ElasticSearch loader seems to use geo_lat and geo_long to provide geo_location field, (and since you cant script geo fields in Elastic), what do you see as the best way to support other geo providers that depend on that lat/long field in the events table?

Thanks
Joao Correia

I think that might be an ES index mapping thing - which I’m not terribly sure actually affects the ES loader.

It’s an untested assumption, but if you edit the mapping of that field in ES, or create a new index map with new mapping, then I think you’ll still be able to load to ES, with the geo_location mapped to your custom field.
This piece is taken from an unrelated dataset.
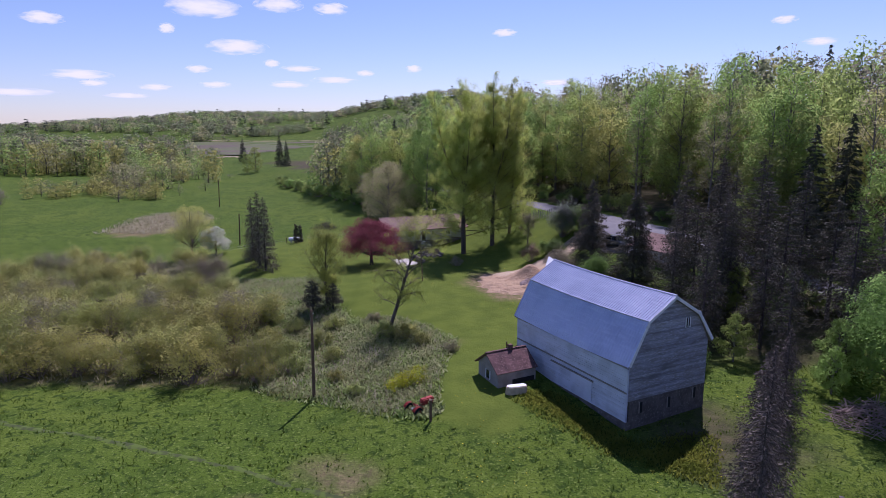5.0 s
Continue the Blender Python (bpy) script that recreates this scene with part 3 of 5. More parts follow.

Like I say no guarantee that works, but I think it’s worth a test.

@joaocorreia as Colm mentioned you would need to set the mapping for your Elasticsearch index directly with the correct types so that it does not infer the incorrect type. The loader itself depends on Elasticsearch to infer all types for the data sent into the cluster so as long as the mapping is defined up-front this should not be an issue.

You’re right @Josh, I’m lacking Elastic skills that is what it is! :slight_smile: So far I’m loving this new enrichment!